# THE PROBLEM
Using the material below, print the line that contains "3. More parts follow.", the line that contains "SNOW = (0.86, 0.87, 0.90)", and every line in between, exactly and nothing else.

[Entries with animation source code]
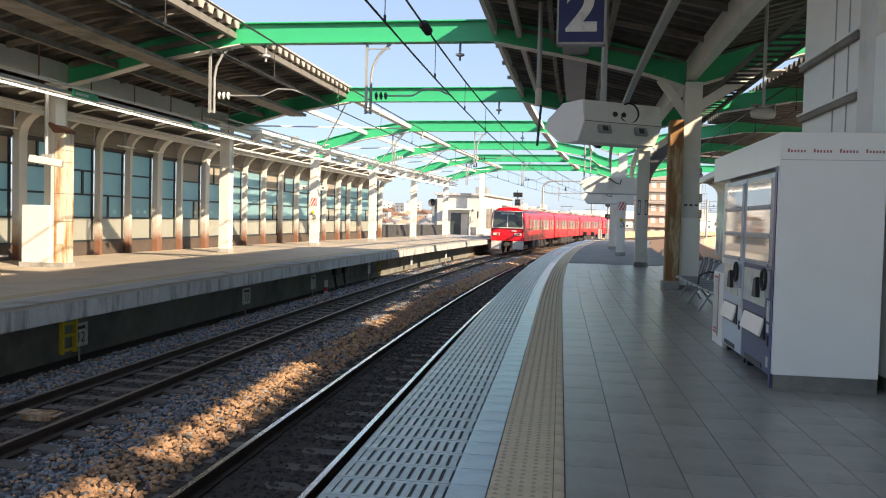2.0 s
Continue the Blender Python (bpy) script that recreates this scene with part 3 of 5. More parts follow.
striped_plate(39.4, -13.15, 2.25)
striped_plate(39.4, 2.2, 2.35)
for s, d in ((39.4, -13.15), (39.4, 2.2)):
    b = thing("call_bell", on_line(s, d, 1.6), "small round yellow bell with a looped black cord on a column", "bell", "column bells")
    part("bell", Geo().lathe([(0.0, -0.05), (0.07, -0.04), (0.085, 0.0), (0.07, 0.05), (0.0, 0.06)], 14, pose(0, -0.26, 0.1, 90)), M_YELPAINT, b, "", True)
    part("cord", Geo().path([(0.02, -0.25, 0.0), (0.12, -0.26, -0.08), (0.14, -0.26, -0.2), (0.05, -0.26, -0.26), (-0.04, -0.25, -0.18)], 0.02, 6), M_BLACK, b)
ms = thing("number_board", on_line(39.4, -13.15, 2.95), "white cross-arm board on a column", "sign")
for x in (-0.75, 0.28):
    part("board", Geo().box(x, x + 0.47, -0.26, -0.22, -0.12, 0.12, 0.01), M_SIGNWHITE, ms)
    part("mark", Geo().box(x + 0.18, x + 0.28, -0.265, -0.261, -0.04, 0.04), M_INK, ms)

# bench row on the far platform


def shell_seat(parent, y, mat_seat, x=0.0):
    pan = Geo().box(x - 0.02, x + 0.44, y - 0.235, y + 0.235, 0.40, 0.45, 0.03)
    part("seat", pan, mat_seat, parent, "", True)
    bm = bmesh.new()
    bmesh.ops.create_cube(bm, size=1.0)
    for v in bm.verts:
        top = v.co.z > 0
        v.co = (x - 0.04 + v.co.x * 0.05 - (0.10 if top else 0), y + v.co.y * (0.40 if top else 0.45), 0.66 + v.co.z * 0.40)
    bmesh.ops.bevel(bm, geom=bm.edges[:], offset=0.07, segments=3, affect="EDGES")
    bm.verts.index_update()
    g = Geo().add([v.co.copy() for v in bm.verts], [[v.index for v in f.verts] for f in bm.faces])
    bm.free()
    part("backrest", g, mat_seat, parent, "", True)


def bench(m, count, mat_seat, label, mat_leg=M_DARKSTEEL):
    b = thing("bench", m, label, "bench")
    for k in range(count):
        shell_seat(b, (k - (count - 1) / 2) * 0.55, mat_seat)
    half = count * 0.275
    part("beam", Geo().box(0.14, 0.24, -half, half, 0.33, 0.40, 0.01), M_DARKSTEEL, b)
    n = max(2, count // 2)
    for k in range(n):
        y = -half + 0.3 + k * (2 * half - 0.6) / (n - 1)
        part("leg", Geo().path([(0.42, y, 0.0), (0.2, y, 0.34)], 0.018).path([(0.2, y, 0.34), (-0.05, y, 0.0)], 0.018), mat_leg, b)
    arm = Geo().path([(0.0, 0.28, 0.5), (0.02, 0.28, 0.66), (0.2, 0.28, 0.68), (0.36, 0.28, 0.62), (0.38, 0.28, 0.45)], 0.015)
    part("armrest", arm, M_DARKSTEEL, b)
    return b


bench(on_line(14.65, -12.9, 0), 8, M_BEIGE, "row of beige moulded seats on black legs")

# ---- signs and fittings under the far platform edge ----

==

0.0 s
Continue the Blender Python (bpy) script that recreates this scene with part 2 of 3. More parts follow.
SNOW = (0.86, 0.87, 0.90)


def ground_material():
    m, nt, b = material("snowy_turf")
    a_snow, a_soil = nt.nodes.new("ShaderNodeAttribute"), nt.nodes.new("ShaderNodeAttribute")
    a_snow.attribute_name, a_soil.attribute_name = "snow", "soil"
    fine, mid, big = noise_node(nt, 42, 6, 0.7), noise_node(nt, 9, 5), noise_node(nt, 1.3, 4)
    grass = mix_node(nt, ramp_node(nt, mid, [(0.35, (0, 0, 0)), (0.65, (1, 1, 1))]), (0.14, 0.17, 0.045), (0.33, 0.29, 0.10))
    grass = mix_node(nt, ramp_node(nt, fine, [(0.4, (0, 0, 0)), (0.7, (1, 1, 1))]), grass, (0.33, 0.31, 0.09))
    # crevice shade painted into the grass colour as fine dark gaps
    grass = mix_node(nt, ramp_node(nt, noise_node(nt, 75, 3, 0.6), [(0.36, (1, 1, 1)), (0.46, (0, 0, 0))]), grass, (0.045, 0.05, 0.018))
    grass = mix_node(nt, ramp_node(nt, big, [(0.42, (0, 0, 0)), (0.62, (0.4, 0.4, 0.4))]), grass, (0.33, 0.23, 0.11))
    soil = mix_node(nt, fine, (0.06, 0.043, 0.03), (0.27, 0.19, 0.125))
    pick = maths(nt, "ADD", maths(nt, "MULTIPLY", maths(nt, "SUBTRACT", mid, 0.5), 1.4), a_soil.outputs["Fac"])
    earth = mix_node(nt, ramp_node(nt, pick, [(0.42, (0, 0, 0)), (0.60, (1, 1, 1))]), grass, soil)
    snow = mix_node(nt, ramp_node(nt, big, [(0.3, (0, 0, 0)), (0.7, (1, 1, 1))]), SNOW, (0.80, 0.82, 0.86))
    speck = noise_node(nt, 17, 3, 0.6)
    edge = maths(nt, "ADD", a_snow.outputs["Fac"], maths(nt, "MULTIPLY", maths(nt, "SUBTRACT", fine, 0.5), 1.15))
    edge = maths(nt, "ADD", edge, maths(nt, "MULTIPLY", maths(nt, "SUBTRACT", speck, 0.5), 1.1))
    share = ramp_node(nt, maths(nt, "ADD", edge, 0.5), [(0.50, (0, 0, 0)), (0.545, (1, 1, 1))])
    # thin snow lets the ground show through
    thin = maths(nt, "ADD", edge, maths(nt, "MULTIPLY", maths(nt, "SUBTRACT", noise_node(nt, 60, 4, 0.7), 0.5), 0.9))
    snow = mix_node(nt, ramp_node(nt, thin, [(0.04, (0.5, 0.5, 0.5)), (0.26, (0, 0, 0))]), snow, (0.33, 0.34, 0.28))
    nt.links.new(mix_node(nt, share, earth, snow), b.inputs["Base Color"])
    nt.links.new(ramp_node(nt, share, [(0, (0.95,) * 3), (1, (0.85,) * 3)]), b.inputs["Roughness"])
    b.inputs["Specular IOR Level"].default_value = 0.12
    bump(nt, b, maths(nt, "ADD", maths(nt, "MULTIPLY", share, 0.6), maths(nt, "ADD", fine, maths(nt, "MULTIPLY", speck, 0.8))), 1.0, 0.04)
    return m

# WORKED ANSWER
Continue the Blender Python (bpy) script that recreates this scene with part 2 of 3. More parts follow.
SNOW = (0.86, 0.87, 0.90)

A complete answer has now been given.